NEW YORK (CBSNewYork/AP) -- Thirty-five years after Etan Patz's disappearance, scores of prospective jurors filed into court Monday for a murder trial that eluded authorities for decades.

About 100 people began filling out lengthy jury questionnaires for the trial of Pedro Hernandez, who became a suspect less than three years ago in the 1979 case.

Hernandez admitted killing 6-year-old Etan, but his defense says his confession is false and he wasn't involved in the boy's disappearance. Hernandez has pleaded not guilty.

Hernandez, 53, faced potential jurors impassively when asked to do so as a judge introduced a case he acknowledged might already be familiar.

"The publicity surrounding this case is, I would say, unprecedented,'' Manhattan state Supreme Court Justice Maxwell Wiley said. But he noted that being aware of the case won't necessarily disqualify potential jurors if they vouch that they can decide the case impartially and based on court evidence alone.

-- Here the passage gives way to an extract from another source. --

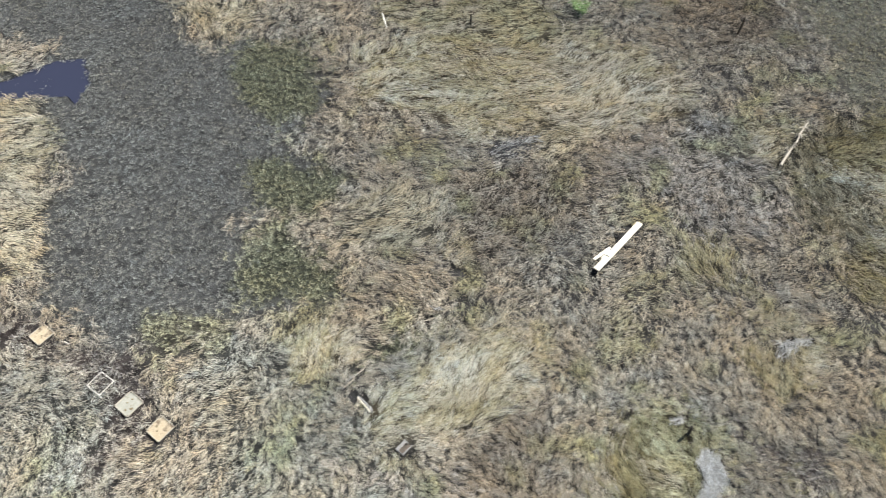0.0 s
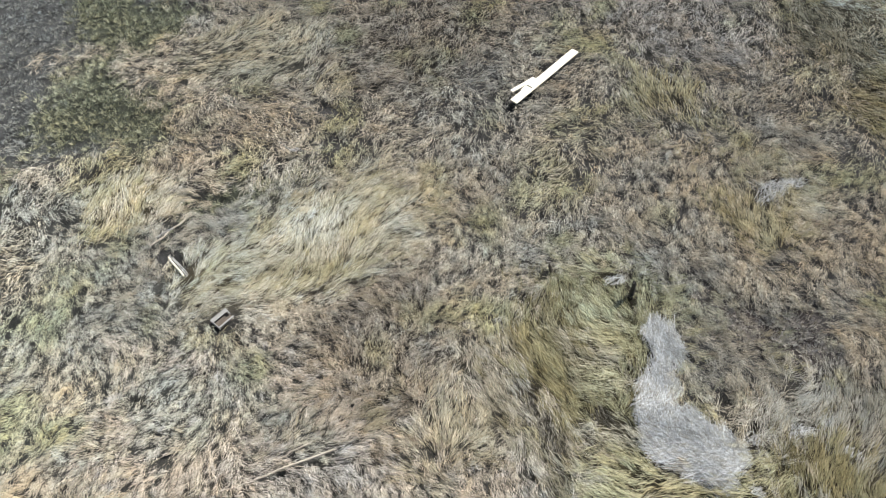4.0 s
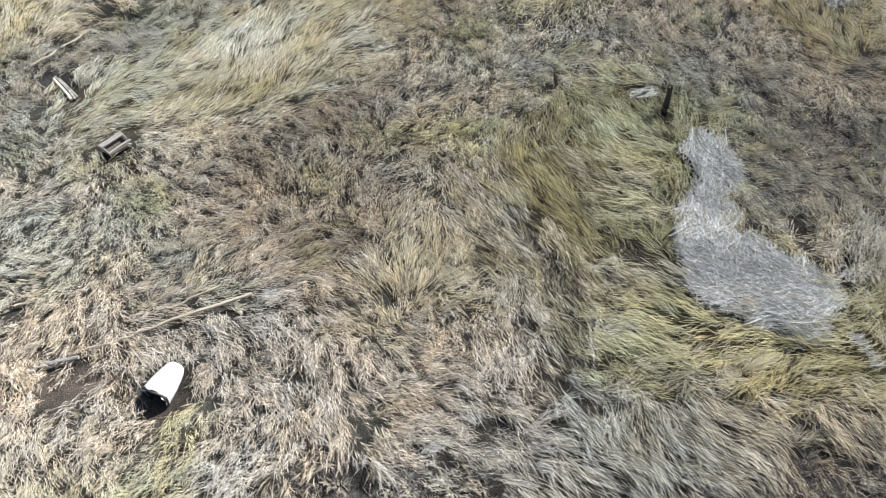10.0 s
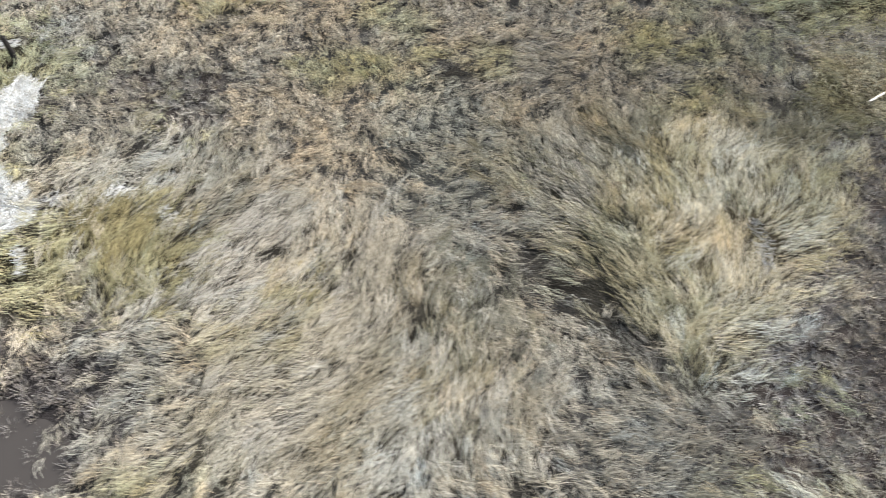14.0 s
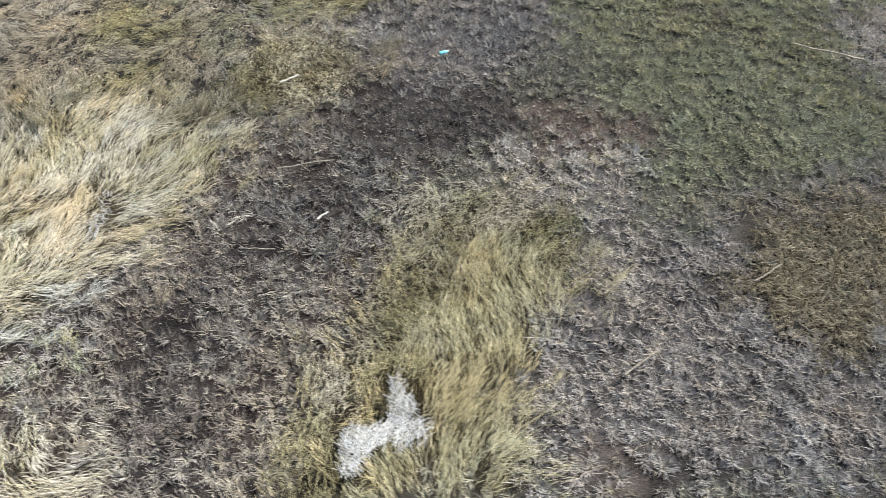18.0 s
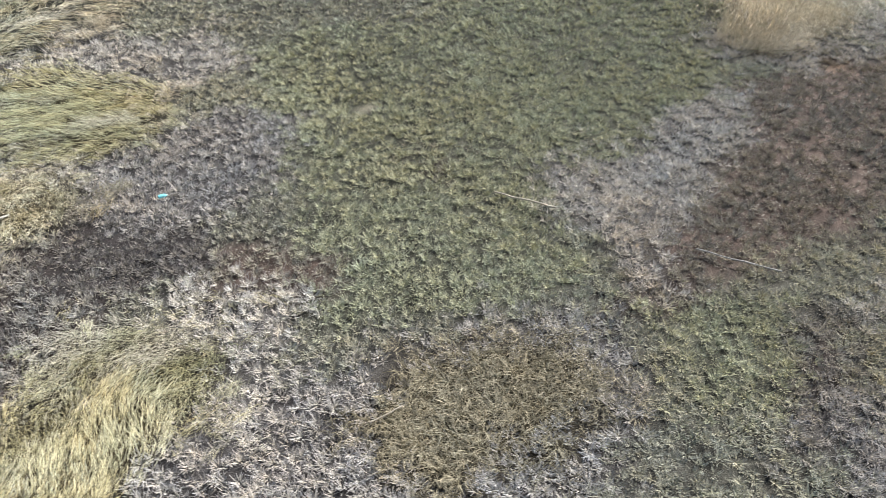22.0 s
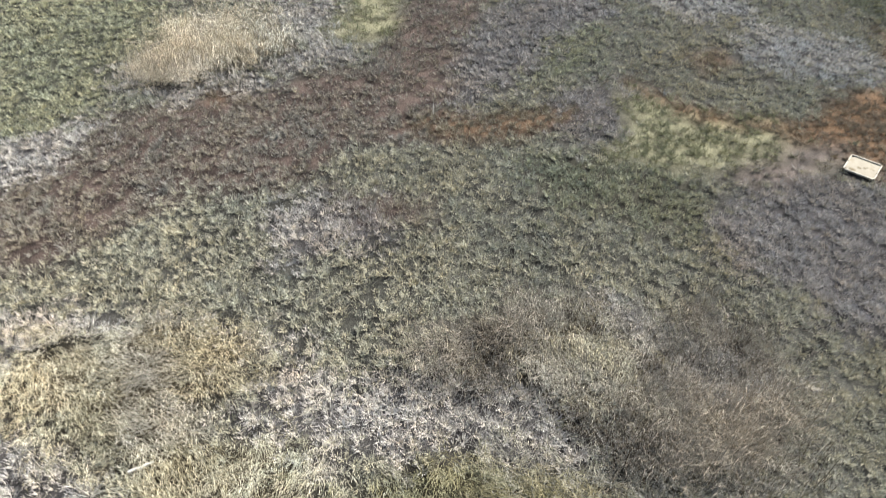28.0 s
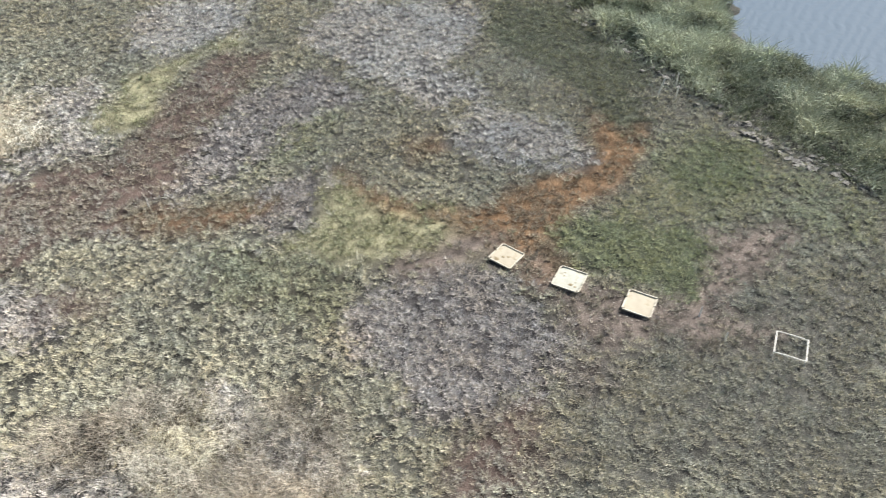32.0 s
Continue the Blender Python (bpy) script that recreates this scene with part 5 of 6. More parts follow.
def grass_object(name, co, loops, tint, mat, label, category):
    ob = mesh_object(name, co, 3, loops, mat)
    at = ob.data.attributes.new("tint", "FLOAT_COLOR", "POINT")
    at.data.foreach_set("color", tint.astype(np.float32).ravel())
    return tagged(ob, label, category, kind="stuff")


LOOKS = dict(
    tussock="soft golden tussock of fine dry grass", creamhay="cream-yellow dry hay lying in soft waves", greyhay="grey-tan lodged hay lying in waves",
    lawnhay="pale green-grey short soft grass", lightmeadow="pale beige-grey lodged meadow grass", greymeadow="dark grey tufty meadow grass", meadow="matted beige-grey lodged meadow grass on marsh soil", paletan="pale tan swept salt hay lying in waves", gold="golden dry grass swept flat in soft waves",
    olive="olive-yellow long grass combed into a cowlick", olivepale="pale and olive long grass in wavy cowlicks",
    tanolive="tan and olive swept long grass", brown="brownish lodged dry grass thatch", darkgreen="dark green short marsh plants", green="fresh green short marsh grass",
    palegreen="pale green-grey short grass turf", olivegreen="short olive green marsh turf in small tufts", short="short olive-grey marsh turf over brown mud",
    mudflat="very short blue-grey plants on tidal mud", darkshort="short dark grey marsh plants on wet mud", greyshort="short grey dead marsh grass tufts", pale="pale bleached dead grass tufts", palewhite="whitish sun-bleached grass tufts",
    mudgrass="sparse grey grass tufts on dark mud", mudpurple="sparse tufts on purplish brown mud", mud="few tufts on bare brown mud", rustmud="sparse tufts on rusty orange mud", rustturf="grey tufts on rust-stained brown mud",
    olivedark="dark olive and brown long swept grass", palehay="whitish bleached swept hay", darkmud="few grey tufts on nearly black mud", tuftgold="loose golden and pale grass tufts", tuftolive="olive and straw-coloured grass tufts",
    algae="small green tufts on yellow-green algae mat", dark="blackish grass coloured as shade in a groove between swept grass", yellowhay="bright yellow dry grass swept in waves", brush="brown dry brush of upright stems", darkbrush="dark brown twiggy brush", talltan="tall tan upright grass tussock",
    bank="tall green and straw grass along creek bank")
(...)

The jury questionnaire, as yet unreleased, asks prospective jurors about their knowledge of the case and over 130 people who might testify or be mentioned, Wiley said.

Etan disappeared while walking to his school bus stop May 25, 1979. He was never found, but was legally declared dead as the investigation spanned decades.

Hernandez emerged as a suspect in 2012. Police got a tip that Hernandez, who had worked at a bodega in SoHo where Etan disappeared, had told relatives and acquaintances years before that he'd hurt an unnamed child in New York City.

Hernandez then told police and prosecutors he had choked Etan and put the still-living boy into a plastic bag. He said he stuffed the bag in a box and dumped it on a street.

Jury Selection Begins In Etan Patz Case

Defense lawyer Harvey Fishbein has said Hernandez is mentally ill and his admissions were imaginary. The Manhattan district attorney's office said the confession was real and legally obtained.

Hernandez has taken anti-psychotic medication for years, was diagnosed after his arrest with a personality disorder that involves odd perceptions and has an IQ in the bottom 2 percent of the population, according to defense filings.

Jury selection will likely take days. The trial could last three months.

Etan's disappearance helped bring national urgency to finding missing children.

He was one of the first missing children ever pictured on a milk carton and the anniversary of his disappearance became National Missing Children's Day.